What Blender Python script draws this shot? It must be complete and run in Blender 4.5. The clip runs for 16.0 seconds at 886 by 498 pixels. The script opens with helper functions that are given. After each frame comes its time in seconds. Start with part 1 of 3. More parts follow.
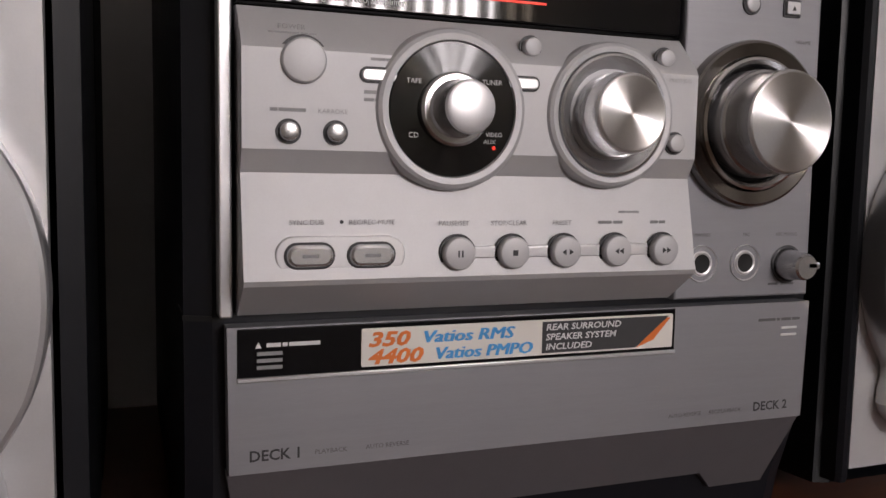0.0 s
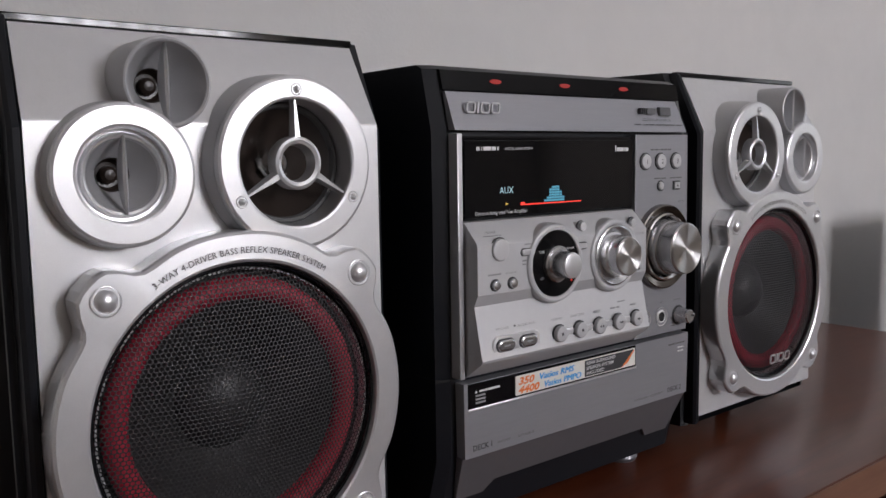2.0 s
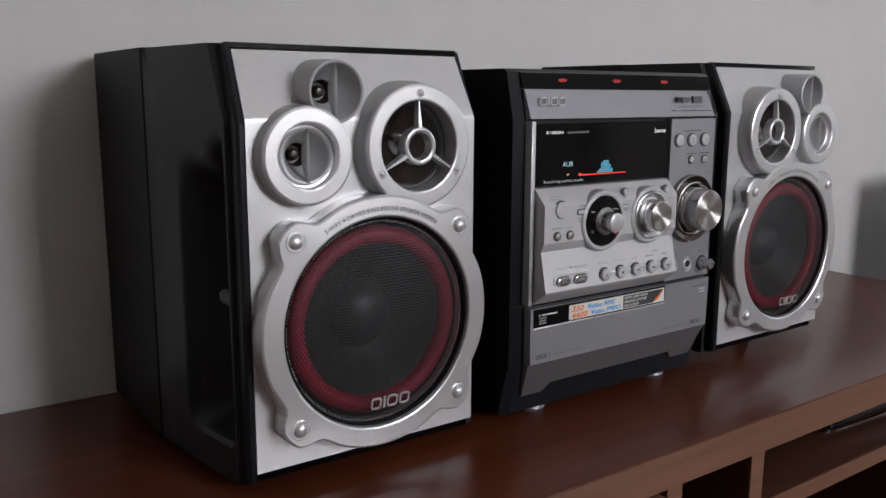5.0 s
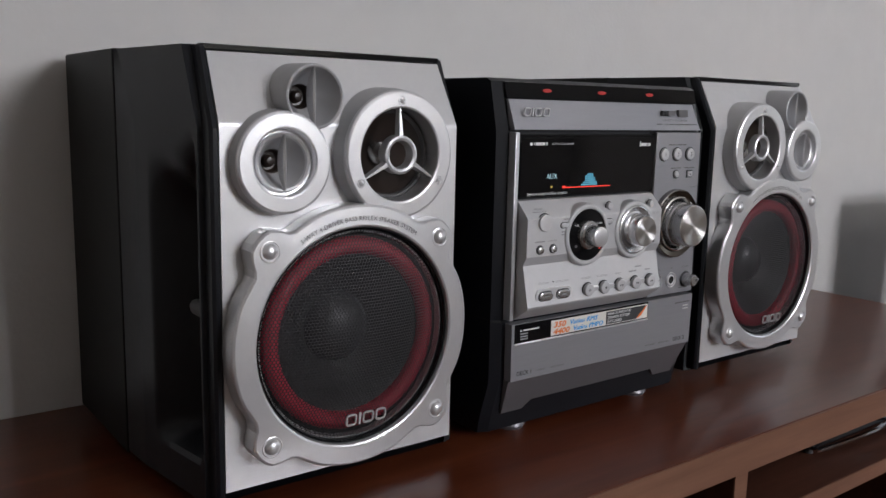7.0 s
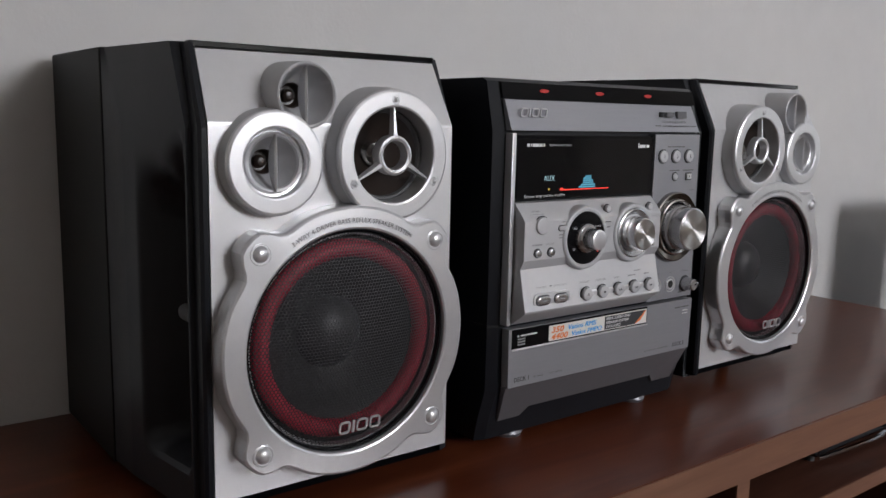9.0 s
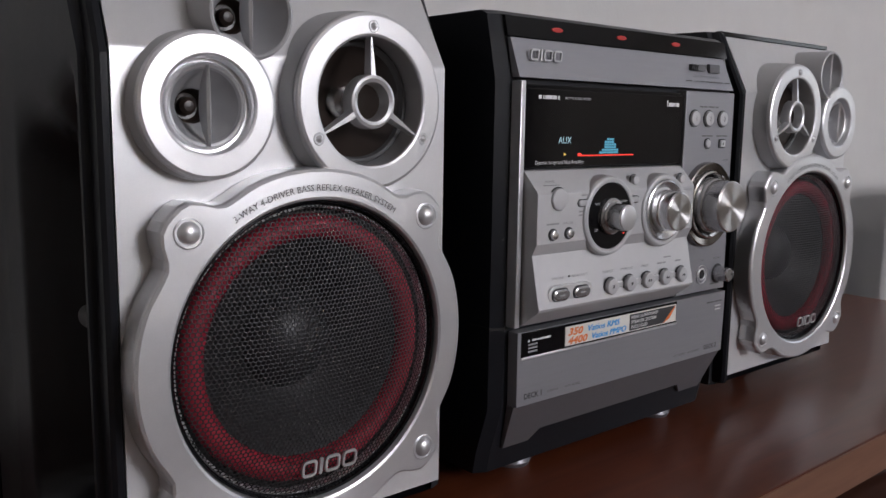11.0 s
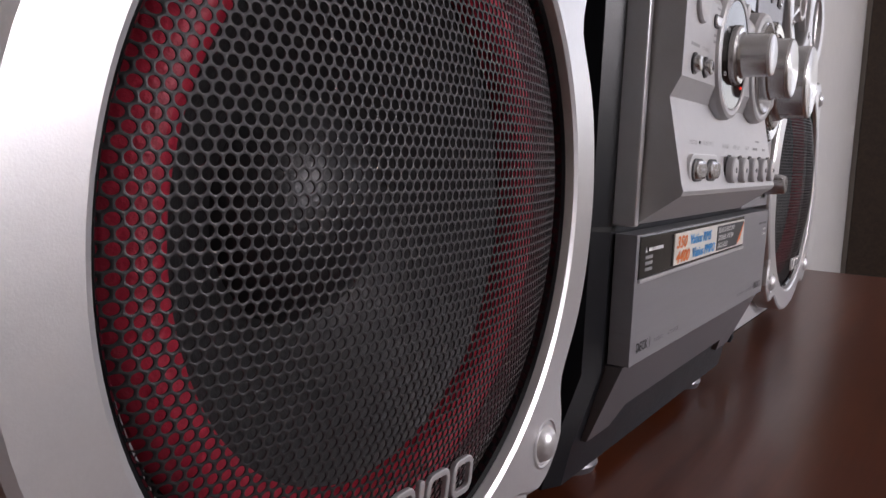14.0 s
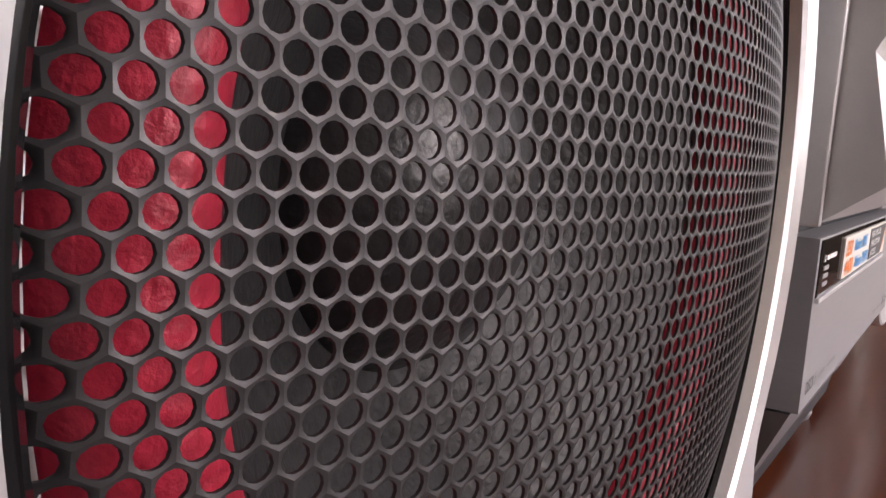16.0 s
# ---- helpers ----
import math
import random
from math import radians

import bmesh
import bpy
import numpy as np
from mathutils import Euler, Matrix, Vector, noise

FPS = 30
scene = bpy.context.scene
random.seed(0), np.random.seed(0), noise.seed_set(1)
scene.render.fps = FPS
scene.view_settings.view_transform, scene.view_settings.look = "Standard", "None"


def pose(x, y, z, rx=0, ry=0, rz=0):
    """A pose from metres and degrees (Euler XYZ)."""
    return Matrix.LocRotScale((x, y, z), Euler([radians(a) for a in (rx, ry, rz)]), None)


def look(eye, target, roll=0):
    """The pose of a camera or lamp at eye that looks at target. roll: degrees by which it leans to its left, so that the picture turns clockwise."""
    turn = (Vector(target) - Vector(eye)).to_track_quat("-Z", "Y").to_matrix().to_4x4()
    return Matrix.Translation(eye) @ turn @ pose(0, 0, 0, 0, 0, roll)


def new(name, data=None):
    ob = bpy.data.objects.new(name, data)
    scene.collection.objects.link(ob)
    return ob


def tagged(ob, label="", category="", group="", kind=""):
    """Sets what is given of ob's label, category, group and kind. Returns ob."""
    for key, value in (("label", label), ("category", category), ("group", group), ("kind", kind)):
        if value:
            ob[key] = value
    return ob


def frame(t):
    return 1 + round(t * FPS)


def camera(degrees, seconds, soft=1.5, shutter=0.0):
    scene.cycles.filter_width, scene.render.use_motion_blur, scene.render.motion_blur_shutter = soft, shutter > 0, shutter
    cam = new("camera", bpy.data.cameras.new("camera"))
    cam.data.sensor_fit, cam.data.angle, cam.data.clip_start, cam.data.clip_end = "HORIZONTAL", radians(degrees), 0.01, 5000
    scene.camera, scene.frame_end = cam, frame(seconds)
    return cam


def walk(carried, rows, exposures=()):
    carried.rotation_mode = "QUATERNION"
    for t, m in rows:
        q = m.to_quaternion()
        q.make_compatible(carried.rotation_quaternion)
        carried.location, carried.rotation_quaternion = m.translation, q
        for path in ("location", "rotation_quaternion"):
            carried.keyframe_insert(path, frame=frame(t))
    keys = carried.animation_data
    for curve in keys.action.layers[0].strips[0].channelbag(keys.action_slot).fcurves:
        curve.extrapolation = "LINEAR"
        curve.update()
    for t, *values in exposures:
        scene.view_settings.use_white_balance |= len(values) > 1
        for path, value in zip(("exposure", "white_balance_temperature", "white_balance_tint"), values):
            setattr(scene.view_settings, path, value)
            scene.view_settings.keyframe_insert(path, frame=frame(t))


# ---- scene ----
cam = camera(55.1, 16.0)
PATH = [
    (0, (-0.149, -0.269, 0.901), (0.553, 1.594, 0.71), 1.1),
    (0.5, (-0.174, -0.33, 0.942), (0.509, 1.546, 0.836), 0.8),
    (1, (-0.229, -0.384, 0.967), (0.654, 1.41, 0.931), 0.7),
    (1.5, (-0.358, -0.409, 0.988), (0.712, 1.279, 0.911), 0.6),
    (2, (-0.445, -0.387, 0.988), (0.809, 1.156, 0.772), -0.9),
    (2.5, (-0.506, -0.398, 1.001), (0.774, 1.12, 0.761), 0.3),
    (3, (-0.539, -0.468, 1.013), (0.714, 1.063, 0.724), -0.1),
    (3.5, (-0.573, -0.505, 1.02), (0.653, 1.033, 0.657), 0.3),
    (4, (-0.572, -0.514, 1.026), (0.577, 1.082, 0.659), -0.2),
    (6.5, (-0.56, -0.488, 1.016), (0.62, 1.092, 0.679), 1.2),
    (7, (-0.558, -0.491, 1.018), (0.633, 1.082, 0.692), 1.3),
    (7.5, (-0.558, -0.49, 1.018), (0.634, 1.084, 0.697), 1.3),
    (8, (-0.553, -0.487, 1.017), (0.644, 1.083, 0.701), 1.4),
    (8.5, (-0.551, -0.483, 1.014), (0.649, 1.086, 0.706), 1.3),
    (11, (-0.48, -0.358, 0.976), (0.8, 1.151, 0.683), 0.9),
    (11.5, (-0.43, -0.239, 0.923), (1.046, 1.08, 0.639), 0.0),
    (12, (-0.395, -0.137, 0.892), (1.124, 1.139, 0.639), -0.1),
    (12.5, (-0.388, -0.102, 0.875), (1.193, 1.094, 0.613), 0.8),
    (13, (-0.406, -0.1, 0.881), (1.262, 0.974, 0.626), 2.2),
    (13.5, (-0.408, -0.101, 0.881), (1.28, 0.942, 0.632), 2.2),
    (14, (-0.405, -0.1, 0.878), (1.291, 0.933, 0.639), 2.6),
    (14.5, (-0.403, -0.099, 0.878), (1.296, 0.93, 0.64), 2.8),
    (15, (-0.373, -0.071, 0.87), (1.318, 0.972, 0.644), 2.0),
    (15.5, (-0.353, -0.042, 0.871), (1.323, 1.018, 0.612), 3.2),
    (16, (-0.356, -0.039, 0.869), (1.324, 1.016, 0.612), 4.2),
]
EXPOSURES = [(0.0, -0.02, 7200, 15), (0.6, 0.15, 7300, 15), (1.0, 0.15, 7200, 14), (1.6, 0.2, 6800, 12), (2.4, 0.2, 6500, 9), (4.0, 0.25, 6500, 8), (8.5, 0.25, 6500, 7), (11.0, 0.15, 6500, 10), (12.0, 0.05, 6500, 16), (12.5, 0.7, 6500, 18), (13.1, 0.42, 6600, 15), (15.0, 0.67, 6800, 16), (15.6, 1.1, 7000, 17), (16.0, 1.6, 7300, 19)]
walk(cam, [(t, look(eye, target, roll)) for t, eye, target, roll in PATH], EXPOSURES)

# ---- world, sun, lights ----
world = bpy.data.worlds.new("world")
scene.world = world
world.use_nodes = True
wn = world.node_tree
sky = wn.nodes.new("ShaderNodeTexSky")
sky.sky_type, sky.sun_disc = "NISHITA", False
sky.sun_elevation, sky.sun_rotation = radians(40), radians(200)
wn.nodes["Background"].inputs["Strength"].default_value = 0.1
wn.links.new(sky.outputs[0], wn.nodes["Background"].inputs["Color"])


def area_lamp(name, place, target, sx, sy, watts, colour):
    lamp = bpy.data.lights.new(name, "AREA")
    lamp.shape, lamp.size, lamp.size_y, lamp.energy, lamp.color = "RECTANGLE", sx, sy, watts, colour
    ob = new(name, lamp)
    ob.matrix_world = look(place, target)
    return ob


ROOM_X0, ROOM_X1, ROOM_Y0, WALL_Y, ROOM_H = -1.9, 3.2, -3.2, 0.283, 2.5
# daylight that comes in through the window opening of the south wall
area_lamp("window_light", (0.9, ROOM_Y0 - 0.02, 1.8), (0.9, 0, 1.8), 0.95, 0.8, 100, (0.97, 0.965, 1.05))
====
GIVEN REQUEST: The data should be printed again unchanged; leave its pictures out.

OUTPUT OF THE EXERCISE:
What Blender Python script draws this shot? It must be complete and run in Blender 4.5. The clip runs for 16.0 seconds at 886 by 498 pixels. The script opens with helper functions that are given. After each frame comes its time in seconds. Start with part 1 of 3. More parts follow.
0.0 s
2.0 s
5.0 s
7.0 s
9.0 s
11.0 s
14.0 s
16.0 s
# ---- helpers ----
import math
import random
from math import radians

import bmesh
import bpy
import numpy as np
from mathutils import Euler, Matrix, Vector, noise

FPS = 30
scene = bpy.context.scene
random.seed(0), np.random.seed(0), noise.seed_set(1)
scene.render.fps = FPS
scene.view_settings.view_transform, scene.view_settings.look = "Standard", "None"


def pose(x, y, z, rx=0, ry=0, rz=0):
    """A pose from metres and degrees (Euler XYZ)."""
    return Matrix.LocRotScale((x, y, z), Euler([radians(a) for a in (rx, ry, rz)]), None)


def look(eye, target, roll=0):
    """The pose of a camera or lamp at eye that looks at target. roll: degrees by which it leans to its left, so that the picture turns clockwise."""
    turn = (Vector(target) - Vector(eye)).to_track_quat("-Z", "Y").to_matrix().to_4x4()
    return Matrix.Translation(eye) @ turn @ pose(0, 0, 0, 0, 0, roll)


def new(name, data=None):
    ob = bpy.data.objects.new(name, data)
    scene.collection.objects.link(ob)
    return ob


def tagged(ob, label="", category="", group="", kind=""):
    """Sets what is given of ob's label, category, group and kind. Returns ob."""
    for key, value in (("label", label), ("category", category), ("group", group), ("kind", kind)):
        if value:
            ob[key] = value
    return ob


def frame(t):
    return 1 + round(t * FPS)


def camera(degrees, seconds, soft=1.5, shutter=0.0):
    scene.cycles.filter_width, scene.render.use_motion_blur, scene.render.motion_blur_shutter = soft, shutter > 0, shutter
    cam = new("camera", bpy.data.cameras.new("camera"))
    cam.data.sensor_fit, cam.data.angle, cam.data.clip_start, cam.data.clip_end = "HORIZONTAL", radians(degrees), 0.01, 5000
    scene.camera, scene.frame_end = cam, frame(seconds)
    return cam


def walk(carried, rows, exposures=()):
    carried.rotation_mode = "QUATERNION"
    for t, m in rows:
        q = m.to_quaternion()
        q.make_compatible(carried.rotation_quaternion)
        carried.location, carried.rotation_quaternion = m.translation, q
        for path in ("location", "rotation_quaternion"):
            carried.keyframe_insert(path, frame=frame(t))
    keys = carried.animation_data
    for curve in keys.action.layers[0].strips[0].channelbag(keys.action_slot).fcurves:
        curve.extrapolation = "LINEAR"
        curve.update()
    for t, *values in exposures:
        scene.view_settings.use_white_balance |= len(values) > 1
        for path, value in zip(("exposure", "white_balance_temperature", "white_balance_tint"), values):
            setattr(scene.view_settings, path, value)
            scene.view_settings.keyframe_insert(path, frame=frame(t))


# ---- scene ----
cam = camera(55.1, 16.0)
PATH = [
    (0, (-0.149, -0.269, 0.901), (0.553, 1.594, 0.71), 1.1),
    (0.5, (-0.174, -0.33, 0.942), (0.509, 1.546, 0.836), 0.8),
    (1, (-0.229, -0.384, 0.967), (0.654, 1.41, 0.931), 0.7),
    (1.5, (-0.358, -0.409, 0.988), (0.712, 1.279, 0.911), 0.6),
    (2, (-0.445, -0.387, 0.988), (0.809, 1.156, 0.772), -0.9),
    (2.5, (-0.506, -0.398, 1.001), (0.774, 1.12, 0.761), 0.3),
    (3, (-0.539, -0.468, 1.013), (0.714, 1.063, 0.724), -0.1),
    (3.5, (-0.573, -0.505, 1.02), (0.653, 1.033, 0.657), 0.3),
    (4, (-0.572, -0.514, 1.026), (0.577, 1.082, 0.659), -0.2),
    (6.5, (-0.56, -0.488, 1.016), (0.62, 1.092, 0.679), 1.2),
    (7, (-0.558, -0.491, 1.018), (0.633, 1.082, 0.692), 1.3),
    (7.5, (-0.558, -0.49, 1.018), (0.634, 1.084, 0.697), 1.3),
    (8, (-0.553, -0.487, 1.017), (0.644, 1.083, 0.701), 1.4),
    (8.5, (-0.551, -0.483, 1.014), (0.649, 1.086, 0.706), 1.3),
    (11, (-0.48, -0.358, 0.976), (0.8, 1.151, 0.683), 0.9),
    (11.5, (-0.43, -0.239, 0.923), (1.046, 1.08, 0.639), 0.0),
    (12, (-0.395, -0.137, 0.892), (1.124, 1.139, 0.639), -0.1),
    (12.5, (-0.388, -0.102, 0.875), (1.193, 1.094, 0.613), 0.8),
    (13, (-0.406, -0.1, 0.881), (1.262, 0.974, 0.626), 2.2),
    (13.5, (-0.408, -0.101, 0.881), (1.28, 0.942, 0.632), 2.2),
    (14, (-0.405, -0.1, 0.878), (1.291, 0.933, 0.639), 2.6),
    (14.5, (-0.403, -0.099, 0.878), (1.296, 0.93, 0.64), 2.8),
    (15, (-0.373, -0.071, 0.87), (1.318, 0.972, 0.644), 2.0),
    (15.5, (-0.353, -0.042, 0.871), (1.323, 1.018, 0.612), 3.2),
    (16, (-0.356, -0.039, 0.869), (1.324, 1.016, 0.612), 4.2),
]
EXPOSURES = [(0.0, -0.02, 7200, 15), (0.6, 0.15, 7300, 15), (1.0, 0.15, 7200, 14), (1.6, 0.2, 6800, 12), (2.4, 0.2, 6500, 9), (4.0, 0.25, 6500, 8), (8.5, 0.25, 6500, 7), (11.0, 0.15, 6500, 10), (12.0, 0.05, 6500, 16), (12.5, 0.7, 6500, 18), (13.1, 0.42, 6600, 15), (15.0, 0.67, 6800, 16), (15.6, 1.1, 7000, 17), (16.0, 1.6, 7300, 19)]
walk(cam, [(t, look(eye, target, roll)) for t, eye, target, roll in PATH], EXPOSURES)

# ---- world, sun, lights ----
world = bpy.data.worlds.new("world")
scene.world = world
world.use_nodes = True
wn = world.node_tree
sky = wn.nodes.new("ShaderNodeTexSky")
sky.sky_type, sky.sun_disc = "NISHITA", False
sky.sun_elevation, sky.sun_rotation = radians(40), radians(200)
wn.nodes["Background"].inputs["Strength"].default_value = 0.1
wn.links.new(sky.outputs[0], wn.nodes["Background"].inputs["Color"])


def area_lamp(name, place, target, sx, sy, watts, colour):
    lamp = bpy.data.lights.new(name, "AREA")
    lamp.shape, lamp.size, lamp.size_y, lamp.energy, lamp.color = "RECTANGLE", sx, sy, watts, colour
    ob = new(name, lamp)
    ob.matrix_world = look(place, target)
    return ob


ROOM_X0, ROOM_X1, ROOM_Y0, WALL_Y, ROOM_H = -1.9, 3.2, -3.2, 0.283, 2.5
# daylight that comes in through the window opening of the south wall
area_lamp("window_light", (0.9, ROOM_Y0 - 0.02, 1.8), (0.9, 0, 1.8), 0.95, 0.8, 100, (0.97, 0.965, 1.05))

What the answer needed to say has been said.